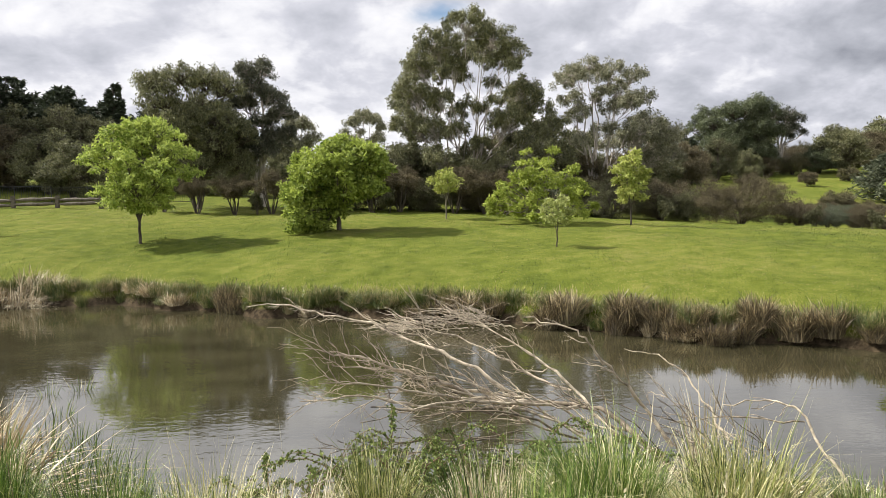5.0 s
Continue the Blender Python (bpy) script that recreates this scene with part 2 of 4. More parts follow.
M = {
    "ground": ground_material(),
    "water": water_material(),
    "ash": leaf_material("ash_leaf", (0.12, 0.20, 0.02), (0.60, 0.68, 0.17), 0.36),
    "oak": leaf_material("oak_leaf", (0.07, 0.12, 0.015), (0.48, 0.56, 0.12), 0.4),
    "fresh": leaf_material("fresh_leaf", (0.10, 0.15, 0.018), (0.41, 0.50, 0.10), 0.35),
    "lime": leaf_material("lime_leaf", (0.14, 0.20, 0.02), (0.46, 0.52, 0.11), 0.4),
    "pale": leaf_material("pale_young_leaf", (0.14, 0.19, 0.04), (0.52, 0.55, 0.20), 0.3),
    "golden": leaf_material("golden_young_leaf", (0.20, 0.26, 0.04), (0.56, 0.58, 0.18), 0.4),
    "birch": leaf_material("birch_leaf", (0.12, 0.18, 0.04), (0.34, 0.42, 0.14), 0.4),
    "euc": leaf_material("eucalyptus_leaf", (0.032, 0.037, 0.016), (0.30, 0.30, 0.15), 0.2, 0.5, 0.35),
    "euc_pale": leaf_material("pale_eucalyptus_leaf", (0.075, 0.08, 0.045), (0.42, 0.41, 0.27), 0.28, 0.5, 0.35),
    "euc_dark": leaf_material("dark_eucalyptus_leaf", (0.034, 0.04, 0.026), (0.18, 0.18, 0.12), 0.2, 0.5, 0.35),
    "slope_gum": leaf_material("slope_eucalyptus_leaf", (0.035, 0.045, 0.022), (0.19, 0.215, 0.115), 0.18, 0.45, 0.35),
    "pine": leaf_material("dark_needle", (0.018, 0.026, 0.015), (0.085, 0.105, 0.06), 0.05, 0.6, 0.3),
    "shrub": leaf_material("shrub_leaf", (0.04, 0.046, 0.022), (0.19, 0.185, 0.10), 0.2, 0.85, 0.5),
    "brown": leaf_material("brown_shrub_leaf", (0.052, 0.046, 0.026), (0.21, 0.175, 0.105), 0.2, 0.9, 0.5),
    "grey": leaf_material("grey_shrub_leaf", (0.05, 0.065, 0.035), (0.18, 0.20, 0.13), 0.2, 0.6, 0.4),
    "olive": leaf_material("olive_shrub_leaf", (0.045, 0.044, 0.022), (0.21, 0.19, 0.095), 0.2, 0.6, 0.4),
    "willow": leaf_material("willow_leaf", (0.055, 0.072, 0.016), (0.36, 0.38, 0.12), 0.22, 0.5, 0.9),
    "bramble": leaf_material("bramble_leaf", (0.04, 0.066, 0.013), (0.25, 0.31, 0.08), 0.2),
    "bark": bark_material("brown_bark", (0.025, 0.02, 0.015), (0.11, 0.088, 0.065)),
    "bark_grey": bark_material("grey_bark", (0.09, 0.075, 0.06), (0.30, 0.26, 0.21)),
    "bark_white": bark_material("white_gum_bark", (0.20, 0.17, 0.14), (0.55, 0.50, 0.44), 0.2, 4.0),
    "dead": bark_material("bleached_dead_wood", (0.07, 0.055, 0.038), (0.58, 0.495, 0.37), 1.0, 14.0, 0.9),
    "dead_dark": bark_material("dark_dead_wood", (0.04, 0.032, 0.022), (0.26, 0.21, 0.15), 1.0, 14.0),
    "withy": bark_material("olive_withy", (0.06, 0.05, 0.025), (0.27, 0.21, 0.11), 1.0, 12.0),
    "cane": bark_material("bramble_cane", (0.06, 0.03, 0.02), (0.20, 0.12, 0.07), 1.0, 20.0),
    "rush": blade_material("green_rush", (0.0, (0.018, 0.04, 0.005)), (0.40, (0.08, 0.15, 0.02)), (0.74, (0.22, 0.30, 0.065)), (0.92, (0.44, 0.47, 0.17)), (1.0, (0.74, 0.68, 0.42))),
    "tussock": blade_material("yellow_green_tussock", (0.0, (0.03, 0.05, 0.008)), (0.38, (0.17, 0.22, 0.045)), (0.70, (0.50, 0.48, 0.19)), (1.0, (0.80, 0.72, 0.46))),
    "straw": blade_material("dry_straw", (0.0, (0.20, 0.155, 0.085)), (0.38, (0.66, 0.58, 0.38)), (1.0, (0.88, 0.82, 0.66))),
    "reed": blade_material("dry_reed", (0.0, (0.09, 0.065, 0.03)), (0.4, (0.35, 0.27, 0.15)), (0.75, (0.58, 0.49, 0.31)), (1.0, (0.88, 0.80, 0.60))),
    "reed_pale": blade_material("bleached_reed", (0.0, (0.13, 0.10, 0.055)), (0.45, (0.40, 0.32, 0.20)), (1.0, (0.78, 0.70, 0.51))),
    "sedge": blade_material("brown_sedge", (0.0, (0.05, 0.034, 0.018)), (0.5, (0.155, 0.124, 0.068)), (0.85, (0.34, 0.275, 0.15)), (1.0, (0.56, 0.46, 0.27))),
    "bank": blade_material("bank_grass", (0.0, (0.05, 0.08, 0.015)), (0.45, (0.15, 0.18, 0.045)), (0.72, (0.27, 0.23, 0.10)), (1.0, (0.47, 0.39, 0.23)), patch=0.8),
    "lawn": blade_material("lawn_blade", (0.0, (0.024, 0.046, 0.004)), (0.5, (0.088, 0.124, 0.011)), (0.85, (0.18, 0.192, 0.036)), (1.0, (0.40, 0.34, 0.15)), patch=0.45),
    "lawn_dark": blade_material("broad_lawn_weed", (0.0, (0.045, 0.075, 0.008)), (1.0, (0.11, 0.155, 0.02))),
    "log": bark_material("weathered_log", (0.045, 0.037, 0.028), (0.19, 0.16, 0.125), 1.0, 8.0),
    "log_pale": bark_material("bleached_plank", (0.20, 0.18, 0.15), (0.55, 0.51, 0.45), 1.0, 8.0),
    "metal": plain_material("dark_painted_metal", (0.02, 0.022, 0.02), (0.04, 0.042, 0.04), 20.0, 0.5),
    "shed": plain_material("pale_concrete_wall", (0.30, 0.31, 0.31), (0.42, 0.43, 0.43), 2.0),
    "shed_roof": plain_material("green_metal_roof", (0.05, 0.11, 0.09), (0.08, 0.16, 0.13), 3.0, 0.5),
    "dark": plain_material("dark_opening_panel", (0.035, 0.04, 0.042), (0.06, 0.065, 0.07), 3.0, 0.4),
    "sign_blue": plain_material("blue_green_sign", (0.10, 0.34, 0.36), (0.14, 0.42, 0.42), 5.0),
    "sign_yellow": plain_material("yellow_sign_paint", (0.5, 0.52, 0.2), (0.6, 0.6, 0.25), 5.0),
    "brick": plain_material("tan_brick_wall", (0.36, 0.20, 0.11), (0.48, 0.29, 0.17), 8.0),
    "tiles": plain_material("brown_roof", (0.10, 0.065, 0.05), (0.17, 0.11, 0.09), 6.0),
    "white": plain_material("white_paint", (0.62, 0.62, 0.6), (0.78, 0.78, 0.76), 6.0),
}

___

Leave out the pictures and output the rest of the material exactly as written.

5.0 s
Continue the Blender Python (bpy) script that recreates this scene with part 2 of 4. More parts follow.
M = {
    "ground": ground_material(),
    "water": water_material(),
    "ash": leaf_material("ash_leaf", (0.12, 0.20, 0.02), (0.60, 0.68, 0.17), 0.36),
    "oak": leaf_material("oak_leaf", (0.07, 0.12, 0.015), (0.48, 0.56, 0.12), 0.4),
    "fresh": leaf_material("fresh_leaf", (0.10, 0.15, 0.018), (0.41, 0.50, 0.10), 0.35),
    "lime": leaf_material("lime_leaf", (0.14, 0.20, 0.02), (0.46, 0.52, 0.11), 0.4),
    "pale": leaf_material("pale_young_leaf", (0.14, 0.19, 0.04), (0.52, 0.55, 0.20), 0.3),
    "golden": leaf_material("golden_young_leaf", (0.20, 0.26, 0.04), (0.56, 0.58, 0.18), 0.4),
    "birch": leaf_material("birch_leaf", (0.12, 0.18, 0.04), (0.34, 0.42, 0.14), 0.4),
    "euc": leaf_material("eucalyptus_leaf", (0.032, 0.037, 0.016), (0.30, 0.30, 0.15), 0.2, 0.5, 0.35),
    "euc_pale": leaf_material("pale_eucalyptus_leaf", (0.075, 0.08, 0.045), (0.42, 0.41, 0.27), 0.28, 0.5, 0.35),
    "euc_dark": leaf_material("dark_eucalyptus_leaf", (0.034, 0.04, 0.026), (0.18, 0.18, 0.12), 0.2, 0.5, 0.35),
    "slope_gum": leaf_material("slope_eucalyptus_leaf", (0.035, 0.045, 0.022), (0.19, 0.215, 0.115), 0.18, 0.45, 0.35),
    "pine": leaf_material("dark_needle", (0.018, 0.026, 0.015), (0.085, 0.105, 0.06), 0.05, 0.6, 0.3),
    "shrub": leaf_material("shrub_leaf", (0.04, 0.046, 0.022), (0.19, 0.185, 0.10), 0.2, 0.85, 0.5),
    "brown": leaf_material("brown_shrub_leaf", (0.052, 0.046, 0.026), (0.21, 0.175, 0.105), 0.2, 0.9, 0.5),
    "grey": leaf_material("grey_shrub_leaf", (0.05, 0.065, 0.035), (0.18, 0.20, 0.13), 0.2, 0.6, 0.4),
    "olive": leaf_material("olive_shrub_leaf", (0.045, 0.044, 0.022), (0.21, 0.19, 0.095), 0.2, 0.6, 0.4),
    "willow": leaf_material("willow_leaf", (0.055, 0.072, 0.016), (0.36, 0.38, 0.12), 0.22, 0.5, 0.9),
    "bramble": leaf_material("bramble_leaf", (0.04, 0.066, 0.013), (0.25, 0.31, 0.08), 0.2),
    "bark": bark_material("brown_bark", (0.025, 0.02, 0.015), (0.11, 0.088, 0.065)),
    "bark_grey": bark_material("grey_bark", (0.09, 0.075, 0.06), (0.30, 0.26, 0.21)),
    "bark_white": bark_material("white_gum_bark", (0.20, 0.17, 0.14), (0.55, 0.50, 0.44), 0.2, 4.0),
    "dead": bark_material("bleached_dead_wood", (0.07, 0.055, 0.038), (0.58, 0.495, 0.37), 1.0, 14.0, 0.9),
    "dead_dark": bark_material("dark_dead_wood", (0.04, 0.032, 0.022), (0.26, 0.21, 0.15), 1.0, 14.0),
    "withy": bark_material("olive_withy", (0.06, 0.05, 0.025), (0.27, 0.21, 0.11), 1.0, 12.0),
    "cane": bark_material("bramble_cane", (0.06, 0.03, 0.02), (0.20, 0.12, 0.07), 1.0, 20.0),
    "rush": blade_material("green_rush", (0.0, (0.018, 0.04, 0.005)), (0.40, (0.08, 0.15, 0.02)), (0.74, (0.22, 0.30, 0.065)), (0.92, (0.44, 0.47, 0.17)), (1.0, (0.74, 0.68, 0.42))),
    "tussock": blade_material("yellow_green_tussock", (0.0, (0.03, 0.05, 0.008)), (0.38, (0.17, 0.22, 0.045)), (0.70, (0.50, 0.48, 0.19)), (1.0, (0.80, 0.72, 0.46))),
    "straw": blade_material("dry_straw", (0.0, (0.20, 0.155, 0.085)), (0.38, (0.66, 0.58, 0.38)), (1.0, (0.88, 0.82, 0.66))),
    "reed": blade_material("dry_reed", (0.0, (0.09, 0.065, 0.03)), (0.4, (0.35, 0.27, 0.15)), (0.75, (0.58, 0.49, 0.31)), (1.0, (0.88, 0.80, 0.60))),
    "reed_pale": blade_material("bleached_reed", (0.0, (0.13, 0.10, 0.055)), (0.45, (0.40, 0.32, 0.20)), (1.0, (0.78, 0.70, 0.51))),
    "sedge": blade_material("brown_sedge", (0.0, (0.05, 0.034, 0.018)), (0.5, (0.155, 0.124, 0.068)), (0.85, (0.34, 0.275, 0.15)), (1.0, (0.56, 0.46, 0.27))),
    "bank": blade_material("bank_grass", (0.0, (0.05, 0.08, 0.015)), (0.45, (0.15, 0.18, 0.045)), (0.72, (0.27, 0.23, 0.10)), (1.0, (0.47, 0.39, 0.23)), patch=0.8),
    "lawn": blade_material("lawn_blade", (0.0, (0.024, 0.046, 0.004)), (0.5, (0.088, 0.124, 0.011)), (0.85, (0.18, 0.192, 0.036)), (1.0, (0.40, 0.34, 0.15)), patch=0.45),
    "lawn_dark": blade_material("broad_lawn_weed", (0.0, (0.045, 0.075, 0.008)), (1.0, (0.11, 0.155, 0.02))),
    "log": bark_material("weathered_log", (0.045, 0.037, 0.028), (0.19, 0.16, 0.125), 1.0, 8.0),
    "log_pale": bark_material("bleached_plank", (0.20, 0.18, 0.15), (0.55, 0.51, 0.45), 1.0, 8.0),
    "metal": plain_material("dark_painted_metal", (0.02, 0.022, 0.02), (0.04, 0.042, 0.04), 20.0, 0.5),
    "shed": plain_material("pale_concrete_wall", (0.30, 0.31, 0.31), (0.42, 0.43, 0.43), 2.0),
    "shed_roof": plain_material("green_metal_roof", (0.05, 0.11, 0.09), (0.08, 0.16, 0.13), 3.0, 0.5),
    "dark": plain_material("dark_opening_panel", (0.035, 0.04, 0.042), (0.06, 0.065, 0.07), 3.0, 0.4),
    "sign_blue": plain_material("blue_green_sign", (0.10, 0.34, 0.36), (0.14, 0.42, 0.42), 5.0),
    "sign_yellow": plain_material("yellow_sign_paint", (0.5, 0.52, 0.2), (0.6, 0.6, 0.25), 5.0),
    "brick": plain_material("tan_brick_wall", (0.36, 0.20, 0.11), (0.48, 0.29, 0.17), 8.0),
    "tiles": plain_material("brown_roof", (0.10, 0.065, 0.05), (0.17, 0.11, 0.09), 6.0),
    "white": plain_material("white_paint", (0.62, 0.62, 0.6), (0.78, 0.78, 0.76), 6.0),
}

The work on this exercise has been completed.